Since 2009, the European Union has officially commemorated the European Day of Remembrance for Victims of Stalinism and Nazism, proclaimed by the European Parliament in 2008 and endorsed by the Organization for Security and Co-operation in Europe in 2009, and officially known as the Black Ribbon Day in some countries (including Canada).

The President of the European Parliament, Hans-Gert Pöttering, argued that "both totalitarian systems (Stalinism and Nazism) are comparable and terrible."

In some eastern European countries the denial of both fascist and communist crimes has been explicitly outlawed, and Czech foreign minister Karel Schwarzenberg has argued that "there is a fundamental concern here that totalitarian systems be measured by the same standard." However, the European Commission rejected calls for similar EU-wide legislation, due to the lack of consensus among member states.

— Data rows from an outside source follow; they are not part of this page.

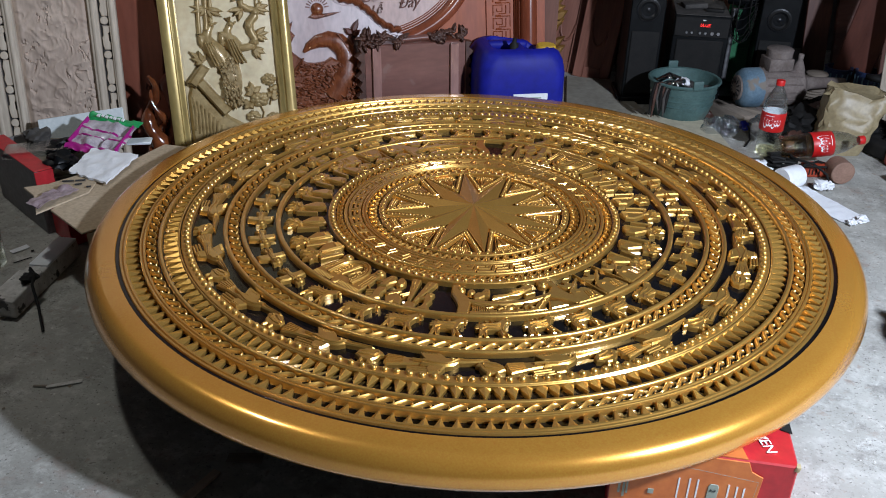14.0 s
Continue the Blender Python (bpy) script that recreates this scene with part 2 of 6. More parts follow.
DUSTY = surface("dusty_black_top", (0.035, 0.032, 0.03), (0.09, 0.083, 0.075), 16, 0.85, 0, 0.3)
CONE = surface("speaker_cone", (0.007, 0.007, 0.008), (0.014, 0.014, 0.016), 30, 0.4, 0, 0.2)
STEEL = surface("worn_steel", (0.34, 0.34, 0.35), (0.48, 0.48, 0.5), 30, 0.36, 0.9, 0.15)
CHROME = surface("chrome", (0.7, 0.7, 0.72), (0.8, 0.8, 0.82), 20, 0.12, 1.0, 0.0)
TEAL = surface("teal_plastic", (0.05, 0.10, 0.095), (0.085, 0.155, 0.145), 12, 0.6, 0, 0.15, spots=((0.12, 0.14, 0.12), 8, 0.4))
MOTOR = surface("dusty_motor_grey", (0.13, 0.10, 0.088), (0.235, 0.195, 0.175), 14, 0.9, 0, 0.5, fine=120)
MOTORBLUE = surface("dusty_blue_enamel", (0.085, 0.155, 0.22), (0.17, 0.25, 0.31), 12, 0.8, 0, 0.3, spots=((0.22, 0.19, 0.16), 18, 0.45))
PLASTERED = surface("plaster_smeared_wood", (0.50, 0.48, 0.45), (0.80, 0.78, 0.74), 26, 0.85, 0, 0.5, fine=120, spots=((0.10, 0.095, 0.09), 34, 0.40))
DUSTWOOD = surface("dusty_offcut_wood", (0.20, 0.16, 0.125), (0.30, 0.25, 0.20), 10, 0.9, 0, 0.35, (0.2, 1, 1))
SACK = surface("beige_sack_plastic", (0.285, 0.225, 0.125), (0.375, 0.305, 0.18), 7, 0.46, 0, 0.12, fine=90)
RED = surface("red_plastic", (0.55, 0.012, 0.012), (0.66, 0.02, 0.02), 8, 0.4, 0, 0.05)
COLA = clear("amber_remains", (0.50, 0.27, 0.08), 0.08, 1.33)
PET = film("clear_plastic", (0.84, 0.88, 0.89))
CRINKLED = film("crinkled_plastic", (0.66, 0.71, 0.77), 0.15, 0.62)
# less yellow liquid, also darkened to stand for the shade round the bottle
SHADED_LIQUID = clear("shaded_yellow_liquid", (0.44, 0.41, 0.27), 0.25, 1.33)
LIQUID = clear("cloudy_yellow_liquid", (0.62, 0.56, 0.32), 0.25, 1.33)
ORANGE = surface("orange_tool_plastic", (0.331, 0.040, 0.014), (0.403, 0.061, 0.025), 12, 0.5, 0, 0.15)
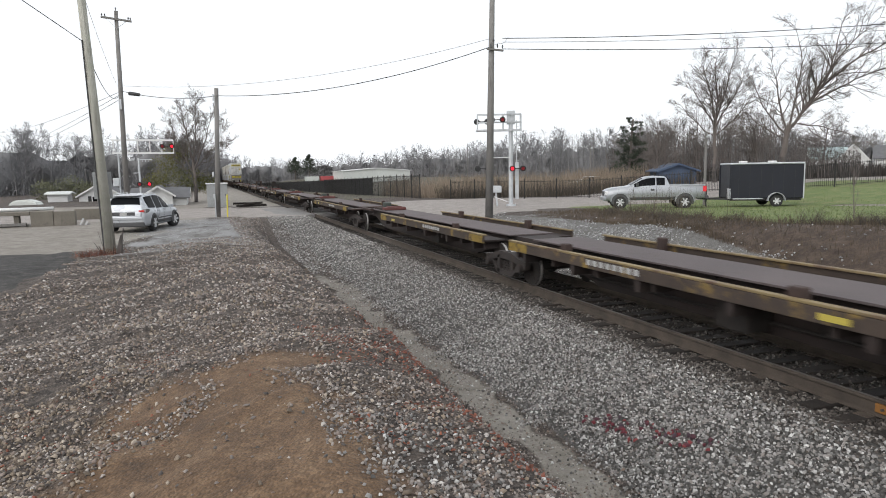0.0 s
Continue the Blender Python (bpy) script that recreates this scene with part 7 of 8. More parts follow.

The European Union has established the Platform of European Memory and Conscience, an educational project originally proposed by the Prague Declaration, to promote the equal evaluation of totalitarian crimes in Europe. Several EU member states have established government agencies and research institutes tasked with the evaluation of totalitarian crimes, which draw parallels between Nazism and Stalinism or between fascism and communism. These include the Czech Institute for the Study of Totalitarian Regimes, the Polish Institute of National Remembrance, the Lithuanian International Commission for the Evaluation of the Crimes of the Nazi and Soviet Occupation Regimes in Lithuania, and the Hungarian House of Terror museum. An all-party group in the European Parliament, the Reconciliation of European Histories Group, has been formed to promote public awareness of the crimes of all the totalitarian regimes at the EU level.

A statement adopted by Russia's legislature said that comparisons of Nazism and Stalinism are "blasphemous towards all of the anti-fascist movement veterans, Holocaust victims, concentration camp prisoners and tens of millions of people …who sacrificed their lives for the sake of the fight against the Nazis' anti-human racial theory."